Néanmoins, cette politique doit s'accompagner d'une stratégie volontaire visant à lutter contre la désindustrialisation en Europe. Ainsi, le soutien public à l'innovation doit être mieux ciblé afin d'inciter la spécialisation technologique de l'Europe dans des marchés porteurs. La question des aides à l'investissement doit également être posée dans la mesure où tous les grands pays concurrents y recourent.

Par conséquent, l'Europe et la France ne peuvent pas se passer d'une politique industrielle volontariste établissant quelques priorités sectorielles qu'elles s'engagent à privilégier par des crédits récurrents à moyen terme.

Au terme de cette étude, il apparaît également que les applications liées aux progrès de la microélectronique sont à double tranchant.

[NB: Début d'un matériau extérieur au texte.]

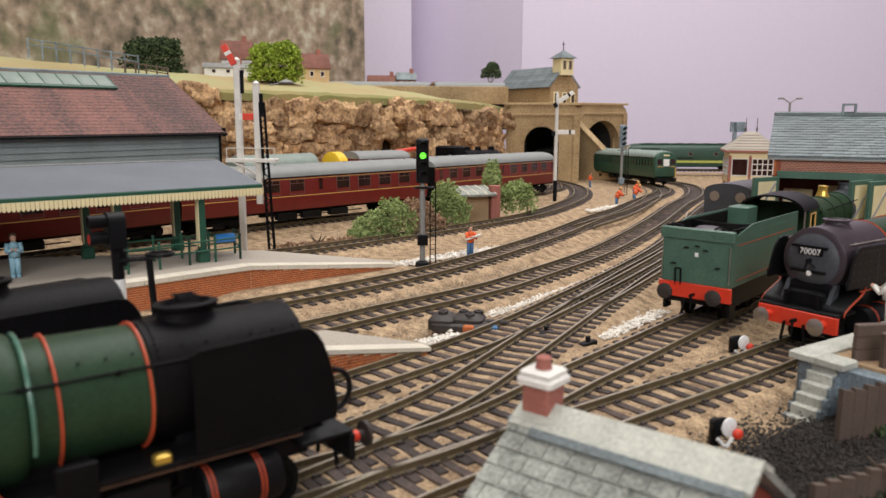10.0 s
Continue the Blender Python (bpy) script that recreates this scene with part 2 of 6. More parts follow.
class Line:
    def __init__(self, pts, lift=0.0):
        self.lift = lift
        self.p = smooth_line(pts)
        self.s = [0.0]
        for a, b in zip(self.p, self.p[1:]):
            self.s.append(self.s[-1] + (b - a).length)

    def where(self, s):
        if s <= 0:
            d = (self.p[1] - self.p[0]).normalized()
            return self.p[0] + d * s
        if s >= self.s[-1]:
            d = (self.p[-1] - self.p[-2]).normalized()
            return self.p[-1] + d * (s - self.s[-1])
        i = int(np.searchsorted(self.s, s)) - 1
        i = max(0, min(i, len(self.p) - 2))
        k = (s - self.s[i]) / (self.s[i + 1] - self.s[i])
        return self.p[i].lerp(self.p[i + 1], k)

    def near(self, x, y):
        q = Vector((x, y))
        return self.s[min(range(len(self.p)), key=lambda i: (self.p[i] - q).length)]

    def on(self, s, half, back=False):
        """The pose of a vehicle with its bogies half each way from s."""
        a, b = self.where(s - half), self.where(s + half)
        c, d = (a + b) / 2, (b - a)
        z = fall(c.y) + self.lift
        tilt = math.atan2(fall(b.y) - fall(a.y), d.length)
        yaw = math.atan2(d.y, d.x) + (math.pi if back else 0)
        if back:
            tilt = -tilt
        return Matrix.Translation((c.x * MM, c.y * MM, z * MM)) @ Matrix.Rotation(yaw, 4, "Z") @ Matrix.Rotation(-tilt, 4, "Y")


# up and down mains, loop, carriage road, crossing road, yard roads
T1 = Line([(-420, 90), (-300, 196), (-182, 303), (-102, 374), (-62, 409), (-13, 460), (29, 518), (83, 607), (142, 721), (183, 790), (245, 920), (290, 1020), (312, 1120), (305, 1230), (270, 1345), (222, 1450), (160, 1570), (80, 1640), (-40, 1640)])
T2 = Line([(-420, 22), (-300, 126), (-170, 238), (-65, 330), (-32, 364), (25, 417), (48, 448), (111, 539), (184, 680), (243, 810), (312, 960), (353, 1090), (366, 1190), (345, 1320), (307, 1427), (250, 1540), (190, 1640), (90, 1700), (-40, 1690), (-180, 1610), (-310, 1490), (-440, 1360), (-560, 1220), (-680, 1080), (-800, 940)])
TB = Line([(-500, 220), (-350, 335), (-220, 435), (-96, 545), (-10, 630), (45, 690), (92, 755), (135, 845), (166, 945), (186, 1060), (190, 1150), (180, 1240), (156, 1330), (120, 1430), (70, 1520), (-20, 1590), (-120, 1570), (-240, 1470), (-350, 1360), (-450, 1250), (-560, 1130)])
TA = Line([(-420, 350), (-300, 488), (-163, 655), (-31, 785), (50, 890), (117, 991), (155, 1080), (168, 1180)])
TC = Line([(-350, 560), (-190, 730), (-60, 880), (60, 1040), (110, 1150)], 9.0)
T3 = Line([(-190, 90), (-110, 180), (-40, 256), (-4, 295), (30, 338), (107, 458), (165, 560), (225, 690), (290, 830), (350, 960)])
T4 = Line([(-90, 150), (-16, 228), (4, 254), (21, 285), (44, 328), (78, 392), (114, 458), (170, 555), (215, 660)])
S1 = Line([(-190, 75), (-110, 132), (-62, 170), (-30, 195), (-3, 212), (22, 238), (44, 266), (71, 296), (104, 334), (190, 432), (260, 515), (330, 600)])
S2 = Line([(-60, 130), (-20, 178), (16, 208), (56, 238), (82, 258), (108, 277), (134, 299), (213, 361), (322, 446), (412, 516)])
TD = Line([(300, 1475), (400, 1490), (560, 1480), (760, 1440)], 9.0)

# ---- ground and tracks ----
ALL_LINES = [T1, T2, TB, TA, TC, T3, T4, S1, S2, TD]


def ground_sheet():
    pts = np.array([(p.x, p.y) for ln in ALL_LINES for p in ln.p[::2]])
    xs, ys = np.arange(-640, 760, 4.5), np.arange(20, 1720, 4.5)
    X, Y = np.meshgrid(xs, ys)
    dist = np.full(X.shape, 1e9)
    for a, b in pts:
        i0, i1 = np.searchsorted(xs, (a - 40, a + 40))
        j0, j1 = np.searchsorted(ys, (b - 40, b + 40))
        dd = np.hypot(X[j0:j1, i0:i1] - a, Y[j0:j1, i0:i1] - b)
        dist[j0:j1, i0:i1] = np.minimum(dist[j0:j1, i0:i1], dd)
    k = np.clip((dist - 15) / 13, 0, 1)
    k = k * k * (3 - 2 * k)
    Z = -3.1 - 4.6 * k - 0.024 * np.maximum(0, Y - 850)
    lift = np.full(X.shape, 1e9)
    for p in TC.p:
        lift = np.minimum(lift, np.hypot(X - p.x, Y - p.y))
    q = np.clip((46 - lift) / 20, 0, 1)
    Z += TC.lift * q * q * (3 - 2 * q)
    Z += np.random.RandomState(3).normal(0, 0.16, Z.shape)
    # ballast heaped against the platform wall
    for (x0, y0), (x1, y1), top in (((-330, 222), (-108, 421), -5.0), ((-108, 421), (-32, 481), -2.6)):
        ux, uy = x1 - x0, y1 - y0
        f = np.clip(((X - x0) * ux + (Y - y0) * uy) / (ux * ux + uy * uy), 0, 1)
        near = np.clip(1.6 - np.hypot(X - x0 - f * ux, Y - y0 - f * uy) / 17, 0, 1)
        Z = np.maximum(Z, Z + (top - Z) * near)
    n, m = X.shape
    verts = np.stack([X, Y, Z], -1).reshape(-1, 3) * MM
    idx = np.arange(n * m).reshape(n, m)
    faces = np.stack([idx[:-1, :-1], idx[:-1, 1:], idx[1:, 1:], idx[1:, :-1]], -1).reshape(-1, 4)
    me = bpy.data.meshes.new("ground")
    me.from_pydata(verts.tolist(), [], faces.tolist())
    me.shade_smooth()
    me.materials.append(M["sand"])
    tagged(new("ground", me), "sandy brown ballasted baseboard ground", "ground", kind="structure")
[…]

Ce secteur devrait jouer un rôle crucial pour surmonter les défis sociétaux du XXIème siècle tels que la maîtrise des dépenses de santé et des coûts liés au vieillissement de la population, le renforcement de l'efficacité énergétique, la gestion du trafic routier et la sécurité des biens et des personnes.

Simultanément, la diffusion massive de la microélectronique dans nos objets quotidiens, la capacité de ces derniers à communiquer entre eux ainsi que le développement de technologies de traçage invisibles posent de réels problèmes en matière de protection des données à caractère privée.

En outre, non seulement l'industrie des semiconducteurs est très consommatrice en ressources naturelles, mais ses applications représentent une part non négligeable de la consommation d'électricité globale.

L'essor de la microélectronique doit donc être concilié avec le respect des données privées et de l'environnement.

La loi du 6 janvier 1978 modifiée le 6 août 2004 relative à l'informatique, aux fichiers et aux libertés a créé la commission nationale de l'informatique et des libertés. Celle-ci doit rester au coeur du dispositif de contrôle du respect des données privées par les technologies utilisant la microélectronique, même si la protection des libertés publiques doit être prise en compte dès le développement des produits pour être efficace.

Enfin, l'essor d'une « électronique verte » doit être vivement encouragé dans une stratégie globale de développement durable.